Sunday 14 October 2012

Yemen's Hadi urges all parties to join upcoming dialogue




Source : AFP, 14/10/2012

SANAA — Yemeni President Abdrabuh Mansur Hadi has urged all parties to take part in the upcoming national dialogue, state news agency Saba reported on Saturday, after separatist factions vowed to boycott the talks.

"We want the national dialogue to establish a new Yemen through the participation of all Yemenis inside and outside the country," Hadi said in a statement commemorating the anniversary of the revolution against British occupation on October 14, 1963.

He said the talks set to begin in mid-November will discuss "the country's political system as well as the issue of the south, to which it will find a real, national and just solution."
Another subject will be tensions in Saada -- the stronghold of Zaidi rebels in the north, who have indicated they will take part in the dialogue.

But the Southern Movement, an alliance of groups that want autonomy or even independence for the south of the country, said on October 3 that it will boycott the talks.

They head called instead for a forum that takes place "under international supervision and aims at restoring the former (independent) southern state," that lasted until 1990.

The dialogue was stipulated in the Gulf-brokered and UN-backed deal under which former president Ali Abdullah Saleh officially stepped down in February, following a year-long uprising against his rule.

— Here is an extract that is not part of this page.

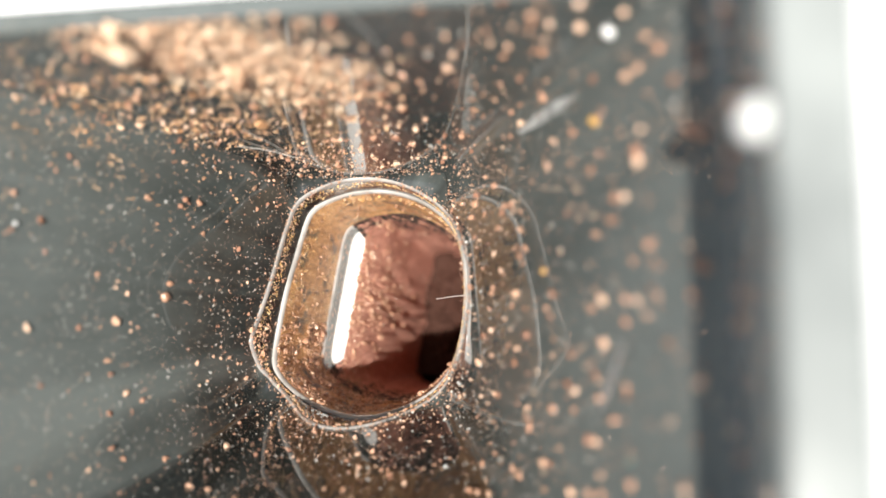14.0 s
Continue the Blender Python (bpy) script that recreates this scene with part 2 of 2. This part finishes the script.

It is seen as a critical phase in Yemen's transition process where all parties, including the opposition, youth and the northern rebels are expected to come together and agree on a new constitution and on presidential and parliamentary elections.

Hadi, himself a southerner, had called on exiled Yemeni opposition figures, including leaders from the Southern Movement, to return home to participate in the transition process.

Residents in the south complain of discrimination by the Sanaa government, citing an inequitable distribution of resources.

After the 1990 union between North and South Yemen, the south broke away in 1994. The move sparked a short-lived civil war that ended with the region being overrun by northern troops.